» EXERCISE AIM: Can you transcribe the data exactly? Leave the pictures out.

» SOURCE MATERIAL:
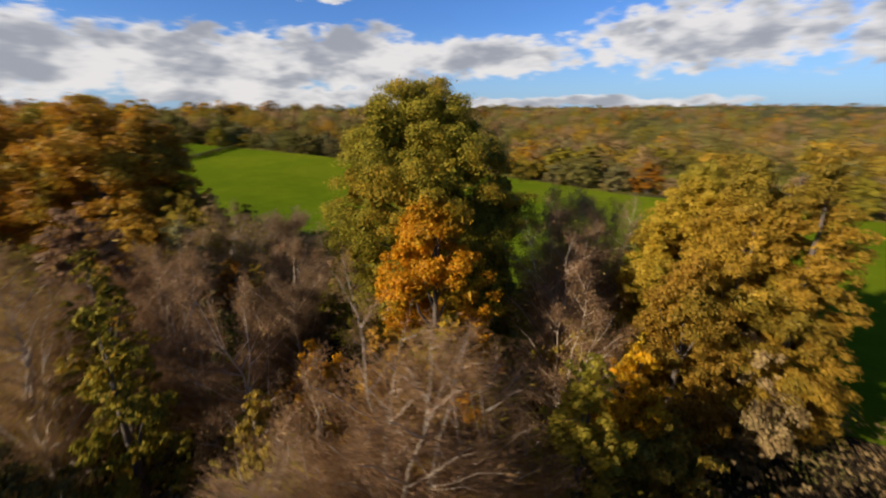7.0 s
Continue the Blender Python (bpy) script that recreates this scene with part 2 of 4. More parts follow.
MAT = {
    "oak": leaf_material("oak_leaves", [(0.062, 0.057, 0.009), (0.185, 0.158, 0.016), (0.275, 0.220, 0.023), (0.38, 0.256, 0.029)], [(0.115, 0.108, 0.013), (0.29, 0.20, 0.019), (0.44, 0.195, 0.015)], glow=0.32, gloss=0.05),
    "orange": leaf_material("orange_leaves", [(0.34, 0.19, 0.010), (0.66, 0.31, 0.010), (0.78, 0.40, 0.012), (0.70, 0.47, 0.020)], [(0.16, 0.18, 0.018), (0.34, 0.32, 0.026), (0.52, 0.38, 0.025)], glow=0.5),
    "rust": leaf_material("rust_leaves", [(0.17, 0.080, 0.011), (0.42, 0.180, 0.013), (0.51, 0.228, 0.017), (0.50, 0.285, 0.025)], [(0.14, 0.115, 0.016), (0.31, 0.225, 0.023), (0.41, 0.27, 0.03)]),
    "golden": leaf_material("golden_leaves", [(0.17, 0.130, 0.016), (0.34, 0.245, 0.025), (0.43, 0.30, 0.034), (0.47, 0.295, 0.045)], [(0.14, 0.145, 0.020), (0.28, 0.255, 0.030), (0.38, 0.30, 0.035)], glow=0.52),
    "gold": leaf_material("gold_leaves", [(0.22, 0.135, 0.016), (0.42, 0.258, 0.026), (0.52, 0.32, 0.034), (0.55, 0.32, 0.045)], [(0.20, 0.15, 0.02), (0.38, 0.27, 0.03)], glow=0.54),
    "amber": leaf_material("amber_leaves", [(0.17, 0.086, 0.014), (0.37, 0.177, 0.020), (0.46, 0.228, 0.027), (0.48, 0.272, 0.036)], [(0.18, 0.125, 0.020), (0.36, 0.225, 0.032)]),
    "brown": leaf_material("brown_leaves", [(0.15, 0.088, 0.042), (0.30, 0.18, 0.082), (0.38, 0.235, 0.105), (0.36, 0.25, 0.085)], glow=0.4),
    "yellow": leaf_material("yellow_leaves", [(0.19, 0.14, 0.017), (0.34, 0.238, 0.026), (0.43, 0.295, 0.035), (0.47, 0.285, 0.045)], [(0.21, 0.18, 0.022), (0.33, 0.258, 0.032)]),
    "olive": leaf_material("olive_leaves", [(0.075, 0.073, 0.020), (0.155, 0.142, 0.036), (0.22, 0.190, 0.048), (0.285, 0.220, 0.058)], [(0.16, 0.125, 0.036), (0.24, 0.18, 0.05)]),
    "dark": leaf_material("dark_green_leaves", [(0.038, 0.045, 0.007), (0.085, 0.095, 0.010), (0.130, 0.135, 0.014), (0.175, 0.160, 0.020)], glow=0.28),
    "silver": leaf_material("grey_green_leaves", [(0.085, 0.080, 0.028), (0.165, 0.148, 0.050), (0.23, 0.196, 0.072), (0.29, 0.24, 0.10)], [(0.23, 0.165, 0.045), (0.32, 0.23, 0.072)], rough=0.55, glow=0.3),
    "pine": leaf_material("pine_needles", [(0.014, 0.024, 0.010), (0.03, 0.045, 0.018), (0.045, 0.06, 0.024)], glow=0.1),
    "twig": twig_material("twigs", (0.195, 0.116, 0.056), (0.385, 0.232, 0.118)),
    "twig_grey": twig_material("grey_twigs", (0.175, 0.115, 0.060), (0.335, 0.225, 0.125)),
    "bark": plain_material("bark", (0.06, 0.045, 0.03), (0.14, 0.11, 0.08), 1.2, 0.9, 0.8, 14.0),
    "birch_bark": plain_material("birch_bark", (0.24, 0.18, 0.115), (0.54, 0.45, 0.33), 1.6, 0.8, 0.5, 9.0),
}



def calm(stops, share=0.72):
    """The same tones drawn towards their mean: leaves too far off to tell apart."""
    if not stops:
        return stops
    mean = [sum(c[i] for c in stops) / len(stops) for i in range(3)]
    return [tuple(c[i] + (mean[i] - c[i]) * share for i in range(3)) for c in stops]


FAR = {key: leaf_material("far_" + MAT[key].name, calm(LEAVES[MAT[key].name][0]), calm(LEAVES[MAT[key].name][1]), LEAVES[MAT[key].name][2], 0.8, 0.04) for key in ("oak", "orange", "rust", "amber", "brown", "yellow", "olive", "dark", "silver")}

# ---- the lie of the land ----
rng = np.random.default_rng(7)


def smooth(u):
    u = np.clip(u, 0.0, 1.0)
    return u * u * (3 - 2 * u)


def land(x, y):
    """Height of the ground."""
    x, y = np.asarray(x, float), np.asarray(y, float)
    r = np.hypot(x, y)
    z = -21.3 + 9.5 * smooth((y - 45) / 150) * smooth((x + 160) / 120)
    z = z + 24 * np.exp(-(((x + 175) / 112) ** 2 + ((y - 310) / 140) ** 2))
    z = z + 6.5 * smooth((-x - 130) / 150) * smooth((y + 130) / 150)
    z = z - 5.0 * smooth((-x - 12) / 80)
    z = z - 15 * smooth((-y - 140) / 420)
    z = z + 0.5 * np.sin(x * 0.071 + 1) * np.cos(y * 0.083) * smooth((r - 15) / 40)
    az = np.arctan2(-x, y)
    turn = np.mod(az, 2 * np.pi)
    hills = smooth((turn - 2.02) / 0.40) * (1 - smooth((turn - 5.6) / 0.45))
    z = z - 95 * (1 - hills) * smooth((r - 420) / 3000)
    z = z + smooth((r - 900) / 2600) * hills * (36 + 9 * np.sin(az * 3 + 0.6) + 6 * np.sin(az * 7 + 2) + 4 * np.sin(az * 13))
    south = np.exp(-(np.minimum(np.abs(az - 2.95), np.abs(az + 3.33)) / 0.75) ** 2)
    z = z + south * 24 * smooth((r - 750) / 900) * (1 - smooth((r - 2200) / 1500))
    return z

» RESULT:
7.0 s
Continue the Blender Python (bpy) script that recreates this scene with part 2 of 4. More parts follow.
MAT = {
    "oak": leaf_material("oak_leaves", [(0.062, 0.057, 0.009), (0.185, 0.158, 0.016), (0.275, 0.220, 0.023), (0.38, 0.256, 0.029)], [(0.115, 0.108, 0.013), (0.29, 0.20, 0.019), (0.44, 0.195, 0.015)], glow=0.32, gloss=0.05),
    "orange": leaf_material("orange_leaves", [(0.34, 0.19, 0.010), (0.66, 0.31, 0.010), (0.78, 0.40, 0.012), (0.70, 0.47, 0.020)], [(0.16, 0.18, 0.018), (0.34, 0.32, 0.026), (0.52, 0.38, 0.025)], glow=0.5),
    "rust": leaf_material("rust_leaves", [(0.17, 0.080, 0.011), (0.42, 0.180, 0.013), (0.51, 0.228, 0.017), (0.50, 0.285, 0.025)], [(0.14, 0.115, 0.016), (0.31, 0.225, 0.023), (0.41, 0.27, 0.03)]),
    "golden": leaf_material("golden_leaves", [(0.17, 0.130, 0.016), (0.34, 0.245, 0.025), (0.43, 0.30, 0.034), (0.47, 0.295, 0.045)], [(0.14, 0.145, 0.020), (0.28, 0.255, 0.030), (0.38, 0.30, 0.035)], glow=0.52),
    "gold": leaf_material("gold_leaves", [(0.22, 0.135, 0.016), (0.42, 0.258, 0.026), (0.52, 0.32, 0.034), (0.55, 0.32, 0.045)], [(0.20, 0.15, 0.02), (0.38, 0.27, 0.03)], glow=0.54),
    "amber": leaf_material("amber_leaves", [(0.17, 0.086, 0.014), (0.37, 0.177, 0.020), (0.46, 0.228, 0.027), (0.48, 0.272, 0.036)], [(0.18, 0.125, 0.020), (0.36, 0.225, 0.032)]),
    "brown": leaf_material("brown_leaves", [(0.15, 0.088, 0.042), (0.30, 0.18, 0.082), (0.38, 0.235, 0.105), (0.36, 0.25, 0.085)], glow=0.4),
    "yellow": leaf_material("yellow_leaves", [(0.19, 0.14, 0.017), (0.34, 0.238, 0.026), (0.43, 0.295, 0.035), (0.47, 0.285, 0.045)], [(0.21, 0.18, 0.022), (0.33, 0.258, 0.032)]),
    "olive": leaf_material("olive_leaves", [(0.075, 0.073, 0.020), (0.155, 0.142, 0.036), (0.22, 0.190, 0.048), (0.285, 0.220, 0.058)], [(0.16, 0.125, 0.036), (0.24, 0.18, 0.05)]),
    "dark": leaf_material("dark_green_leaves", [(0.038, 0.045, 0.007), (0.085, 0.095, 0.010), (0.130, 0.135, 0.014), (0.175, 0.160, 0.020)], glow=0.28),
    "silver": leaf_material("grey_green_leaves", [(0.085, 0.080, 0.028), (0.165, 0.148, 0.050), (0.23, 0.196, 0.072), (0.29, 0.24, 0.10)], [(0.23, 0.165, 0.045), (0.32, 0.23, 0.072)], rough=0.55, glow=0.3),
    "pine": leaf_material("pine_needles", [(0.014, 0.024, 0.010), (0.03, 0.045, 0.018), (0.045, 0.06, 0.024)], glow=0.1),
    "twig": twig_material("twigs", (0.195, 0.116, 0.056), (0.385, 0.232, 0.118)),
    "twig_grey": twig_material("grey_twigs", (0.175, 0.115, 0.060), (0.335, 0.225, 0.125)),
    "bark": plain_material("bark", (0.06, 0.045, 0.03), (0.14, 0.11, 0.08), 1.2, 0.9, 0.8, 14.0),
    "birch_bark": plain_material("birch_bark", (0.24, 0.18, 0.115), (0.54, 0.45, 0.33), 1.6, 0.8, 0.5, 9.0),
}



def calm(stops, share=0.72):
    """The same tones drawn towards their mean: leaves too far off to tell apart."""
    if not stops:
        return stops
    mean = [sum(c[i] for c in stops) / len(stops) for i in range(3)]
    return [tuple(c[i] + (mean[i] - c[i]) * share for i in range(3)) for c in stops]


FAR = {key: leaf_material("far_" + MAT[key].name, calm(LEAVES[MAT[key].name][0]), calm(LEAVES[MAT[key].name][1]), LEAVES[MAT[key].name][2], 0.8, 0.04) for key in ("oak", "orange", "rust", "amber", "brown", "yellow", "olive", "dark", "silver")}

# ---- the lie of the land ----
rng = np.random.default_rng(7)


def smooth(u):
    u = np.clip(u, 0.0, 1.0)
    return u * u * (3 - 2 * u)


def land(x, y):
    """Height of the ground."""
    x, y = np.asarray(x, float), np.asarray(y, float)
    r = np.hypot(x, y)
    z = -21.3 + 9.5 * smooth((y - 45) / 150) * smooth((x + 160) / 120)
    z = z + 24 * np.exp(-(((x + 175) / 112) ** 2 + ((y - 310) / 140) ** 2))
    z = z + 6.5 * smooth((-x - 130) / 150) * smooth((y + 130) / 150)
    z = z - 5.0 * smooth((-x - 12) / 80)
    z = z - 15 * smooth((-y - 140) / 420)
    z = z + 0.5 * np.sin(x * 0.071 + 1) * np.cos(y * 0.083) * smooth((r - 15) / 40)
    az = np.arctan2(-x, y)
    turn = np.mod(az, 2 * np.pi)
    hills = smooth((turn - 2.02) / 0.40) * (1 - smooth((turn - 5.6) / 0.45))
    z = z - 95 * (1 - hills) * smooth((r - 420) / 3000)
    z = z + smooth((r - 900) / 2600) * hills * (36 + 9 * np.sin(az * 3 + 0.6) + 6 * np.sin(az * 7 + 2) + 4 * np.sin(az * 13))
    south = np.exp(-(np.minimum(np.abs(az - 2.95), np.abs(az + 3.33)) / 0.75) ** 2)
    z = z + south * 24 * smooth((r - 750) / 900) * (1 - smooth((r - 2200) / 1500))
    return z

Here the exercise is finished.